L’eternità dell’amore divino di una cosa ci fa certi: che Egli ci ha preceduto. Non è conseguenza di cosa alcuna, l’amore di Dio: prima che noi fossimo, prima che il mondo fosse Egli ci amava. Ci rendiamo noi conto di cosa voglia dire questa verità?
Se Egli ci ha amato sempre non può che amarci sempre, perché l’amore onde Egli ci ama è l’amore stesso onde Egli si ama. Allora, se è l’amore onde Egli si ama, penso che non abbia mai amato me? Non certo me in quanto sono separato da Lui: amandomi Egli di fatto mi trae in Se stesso. L’atto dell’amore divino non è soltanto l’atto onde Egli si dona alla creatura, è l’atto onde Egli trae la creatura nel Suo intimo seno. L’atto dell’amore di Dio, l’atto dell’amore del Padre, è il dono dell’Unigenito Figlio al mondo, ma il dono dell’Unigenito Figlio al mondo che cos’è? È l’assunzione della natura umana da parte di Dio. Vedete dunque che l’atto dell’amore di Dio onde Dio si dona, è anche l’atto dell’amore onde Egli si ama, perché amando Egli porta veramente la creatura dentro di Sé. E proprio perché è così l’amore di Dio, non possiamo temere e non dobbiamo temere.
Egli ci ama come ama Se stesso. Se Egli ci amasse in modo diverso dubiteremmo di essere mai amati e di essere amati da Lui, ma se Egli ci ama come ama Se stesso il suo amore è indefettibile, nulla può stancarlo, nulla può far finire questo amore. Potrebbe non amarci più, quando non potesse amare più Sé.

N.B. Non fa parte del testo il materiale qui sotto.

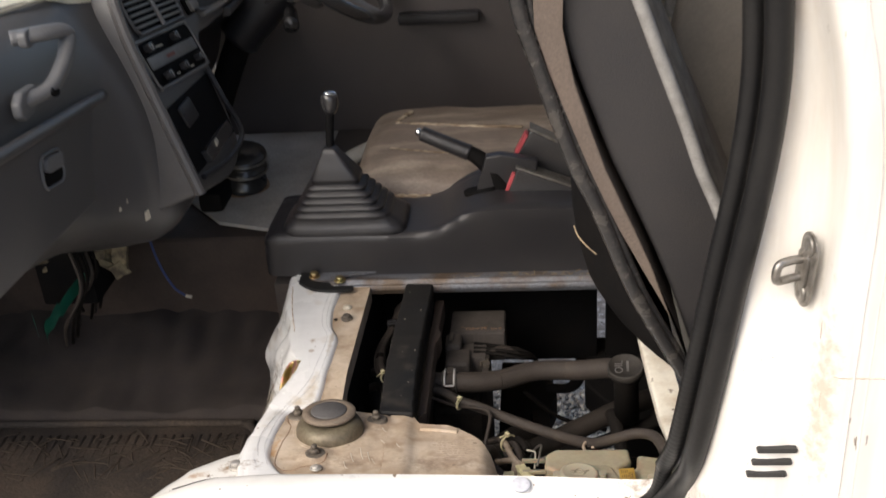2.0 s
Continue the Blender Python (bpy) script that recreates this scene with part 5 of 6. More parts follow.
part("corner_buffer", b, GREY_TRIM, bed, "grey plastic corner buffer")
# gate latch
gl = thing("gate_latch", (0.23, 0.86, 0.985), "worn white gate latch with wire handle", "gate latch")
b = bmesh.new()
box(b, (0.183, 0.8595, 0.990), (0.225, 0.866, 1.021), 0.002)
part("plate", b, WHITE, gl)
b = bmesh.new()
box(b, (0.197, 0.850, 0.994), (0.216, 0.861, 1.012), 0.002)
part("catch", b, STEEL, gl)
part("wire_handle", tube(bmesh.new(), [(0.205, 0.853, 1.018), (0.23, 0.851, 1.010), (0.26, 0.851, 1.006), (0.275, 0.852, 1.010), (0.283, 0.855, 1.014)], 0.0025, 30, 8), CONN_W, gl)
part("wire_handle", tube(bmesh.new(), [(0.19, 0.855, 1.005), (0.22, 0.853, 1.003), (0.25, 0.853, 1.000), (0.262, 0.853, 1.003)], 0.0022, 30, 8), CONN_W, gl)
b = bmesh.new()
box(b, (0.252, 0.848, 0.978), (0.36, 0.865, 0.998), 0.004)
part("bar", b, WHITE, gl)
# dark plate whose colour stands in for the shade inside the slot
part("shadow_slot", box(bmesh.new(), (0.188, 0.862, 0.986), (0.262, 0.8665, 1.016), 0.002), SLOT_SHADE, gl)
part("guide", box(bmesh.new(), (0.226, 0.853, 0.984), (0.240, 0.864, 1.002), 0.002), GREY_TRIM, gl)
part("wire_handle", tube(bmesh.new(), [(0.212, 0.857, 0.982), (0.228, 0.854, 0.977), (0.246, 0.854, 0.977), (0.262, 0.857, 0.981)], 0.0018, 24, 8), CONN_W, gl)
part("rust_stain", lathe(bmesh.new(), [(0.006, 0), (0.006, 0.002), (0.003, 0.004), (0, 0.004)], axes((0.196, 0.861, 1.016), (1, 0, 0), (0, -1, 0)), 12), RUST, gl)

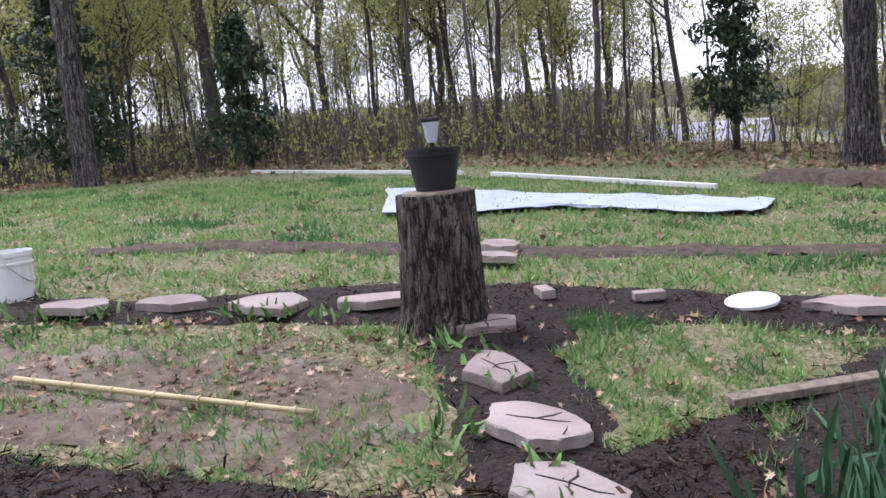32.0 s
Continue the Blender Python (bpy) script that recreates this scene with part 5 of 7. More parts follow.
rnd = random.Random(3)
for k in range(46):
    a = radians(34 + k * 2.2 + rnd.uniform(-1.0, 1.0))
    r = rnd.uniform(160, 197)
    boat_dock(8 + r * math.cos(a), 20 + r * math.sin(a), rnd.uniform(0, 180), rnd.choice((4, 5, 7)))
for k in range(11):
    a = radians(31 + k * 11 + rnd.uniform(-3, 3))
    r = rnd.uniform(212, 240)
    lake_house(8 + r * math.cos(a), 20 + r * math.sin(a), math.degrees(a) - 90 + rnd.uniform(-20, 20), rnd.uniform(7, 10), 6, rnd.uniform(2.4, 4), rnd.choice((M_DOORPANEL, M_SLAB, M_CONC)), rnd.choice((M_SLAB, M_SHINGLE, M_BROWNSHINGLE)), "lake_house")
# pale metal-roofed building through the western trees
barn = thing("boat_shed", pose(-39.5, 14.6, -4.1, 0, 0, 80), "long low shed with a pale lilac metal roof", "building")
part("wall", boxed(-4, -3, -2, 4, 3, 2.9), M_OLDWOOD, barn)
bm = bmesh.new()
rings(bm, [[(x, -3.6, 2.7), (x, 0, 4.5), (x, 3.6, 2.7)] for x in (-4.5, 4.5)])
part("roof", bm, surface("pale_metal_roof", (0.42, 0.42, 0.5), (0.5, 0.5, 0.57), 2, 0.4, 0.05, 20, vary=0), barn)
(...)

(…) Egli ci ama di un amore eterno. Guardate che questa verità ci radica nel più intimo della vita divina, ci radica nell’intimo centro dell’essere stesso di Dio; siamo come radicati, piantati nel cuore stesso della Divinità. Certo, il nostro peccato ci separa da Dio, ma non separa Dio dall’amore onde Egli si ama, non toglie a Dio di poterci amare di un amore eterno ugualmente, fintanto che noi rimaniamo quaggiù. Rimanere quaggiù vuol dire rimanere in un’economia di salvezza, in un’economia di chiamata. Che cosa vuol dire Vangelo? “Buona novella”, il messaggio dell’amore di Dio. Ora fin tanto che rimango nel mondo, questo messaggio io l’ascolto. Perciò i predicatori dicono male quando dicono: «Pensa, Dio potrebbe stancarsi!». Dio non si stanca mai: sei tu che cadendo con la morte in un mondo in cui tutto è definitivo e non vi è più un messaggio, in cui Dio non più offre l’amore, ma stabilisce le cose ormai per sempre là dove sono, sei tu che cadendo in quest’altra economia ti escludi per sempre da Dio. Ma fintanto che vivo quaggiù, io son chiamato ad essere incorporato a Cristo, ad essere assunto da Lui, ad essere uno con Dio. Non io soltanto, ma ogni uomo che vive! Dio ci ha amato di un amore eterno: «in caritate perpetua dilexi te» (Ger 31, 3). Quello che dice Dio a Israele non è che l’eco di quello che dice il Padre al Figlio suo, perché d’un amore eterno, come d’un amore divino, Dio non può amare che Sé. Il Padre il Figlio, il Figlio il Padre eternamente, inviolabilmente, indefettibilmente, immensamente di un amore unico ed immenso; è l’eco di quella parola, è anzi quella stessa parola, è anzi quel medesimo amore, perché io effettivamente sono veduto dal Padre come già una sola cosa col Cristo, anche se sono peccatore; altrimenti faremo offesa al Cristo, perché Gesù ha preso veramente sopra di sé tutti i miei peccati, non quelli soltanto che ho commesso, ma quelli che potrei commettere, tutti.
Sicché non c’è mai un ‘basta’ all’amore di Dio fintanto che vivo quaggiù.